Kexim/KEIC – There is more competitive tension between these two South Korean agencies as they fall under different ministries. Kexim provides a range of services, akin to JBIC, while KEIC provide the more traditional ECA style products, akin to Nexi. On Yemen LNG, Kexim provided US$400m split between a US$240m direct loan and a US$160m 100% insured tranche. The mix between the direct loan and insured portion can vary, depending on the project, from 50% for the direct loan to 100%.

On the US$1.5bn Qatar General Transport Company (QGTC) LNG ship financing, KEIC provided a US$450m ECA guarantee on part of the loan. The two agencies came together on the Ma'aden financing – Kexim provided a 100% direct loan alongside Saudi soft loan institutions PIF and SIDF in a US$2bn tranche, while KEIC insured U$200m of the US$2bn commercial bank facility.

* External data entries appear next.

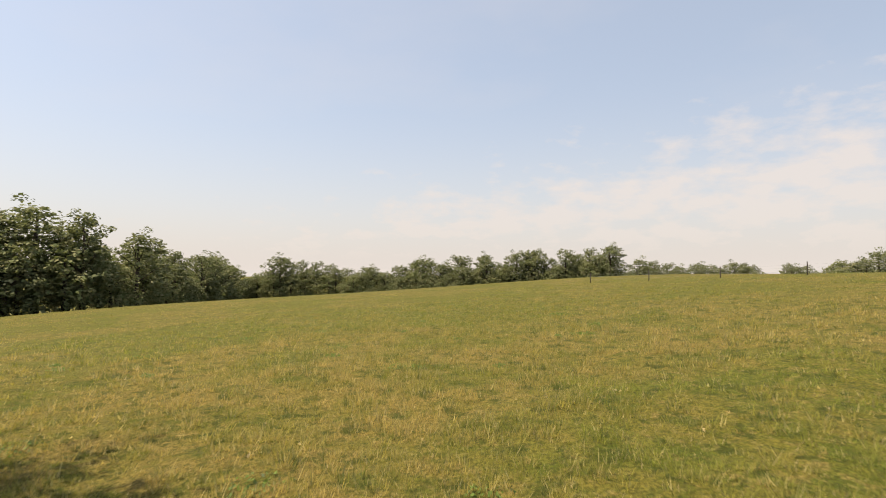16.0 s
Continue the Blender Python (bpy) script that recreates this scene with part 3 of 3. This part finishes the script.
# ---- woods round the pasture ----
def wood_tree(seed, tall, wide, leaf):
    rng = random.Random(seed)
    tr = thing("wood_tree", 0, 0, 0, "leafy green tree at the edge of the woods", "tree", "trees of the wood edge")
    V, F = [], []
    tube(V, F, [(0, 0, -0.6), (0, 0, 0.25 * tall), (rng.uniform(-0.4, 0.4), 0, 0.55 * tall), (0, 0, 0.8 * tall)], [0.32, 0.26, 0.2, 0.08], 8)
    for i in range(5):
        h = tall * rng.uniform(0.3, 0.6)
        w = rng.uniform(0, 6.28)
        tube(V, F, bend((0, 0, h), (0.7 * wide * math.cos(w), 0.7 * wide * math.sin(w), h + 0.2 * tall), (0, 0, 0.3), 4, rng), [0.12, 0.1, 0.08, 0.06, 0.03], 6)
    part("trunk", V, F, BARK_OAK, tr)
    nr = np.random.default_rng(seed)
    cards = []
    for i in range(20):
        t = (i + 0.5) / 20
        w = 2.4 * i + rng.uniform(-0.5, 0.5)
        z = tall * (0.10 + 0.80 * t)
        env = wide * math.sin(math.pi * min(1, 0.30 + 0.66 * t)) ** 0.8 * rng.uniform(0.45, 0.85)
        lr = wide * rng.uniform(0.34, 0.52) * (1 - 0.25 * t)
        cards.append(leaves(nr, (env * math.cos(w), env * math.sin(w), z), (lr, lr, 0.85 * lr), 72, 0.60, 0.30))
    for i in range(24):
        w, t = rng.uniform(0, 6.28), rng.uniform(0.25, 1.0)
        e = wide * math.sin(math.pi * min(1, 0.30 + 0.66 * t)) ** 0.8 * rng.uniform(0.8, 1.15)
        lr = wide * rng.uniform(0.12, 0.22)
        cards.append(leaves(nr, (e * math.cos(w), e * math.sin(w), tall * (0.12 + 0.86 * t)), (lr, lr, 0.8 * lr), 26, 0.46, 0.35))
    ob = new("crown", soup("crown", np.concatenate(cards), 4, leaf))
    ob.parent = tr
    return tr


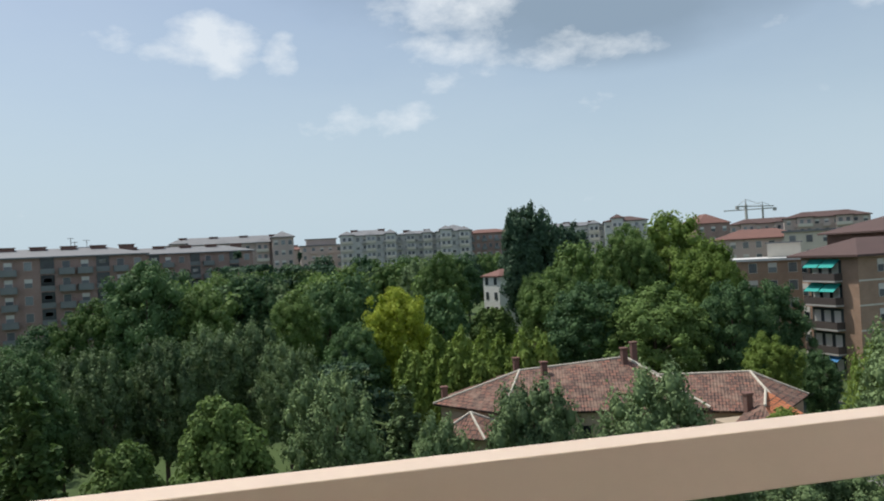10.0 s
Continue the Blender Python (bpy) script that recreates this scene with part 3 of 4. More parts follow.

Kew-hyuk Byun heads the Kexim PF department. Under him are four teams: team one, headed by In-seong Bae, is in charge of oil and gas and refineries in Asia and America; Team 2, headed by Hwan-joon Yang, covers the petrochemical sector and refineries in the Middle East, Europe and Africa; Team 3, headed by Kyu-yeol Cho, is responsible for water, steel, transport and the power sector in the Middle East and Africa; and the final Team 4 of Yong-mong Kim is in charge of IT, infrastructure, the power sector for Asia, the Americas and others.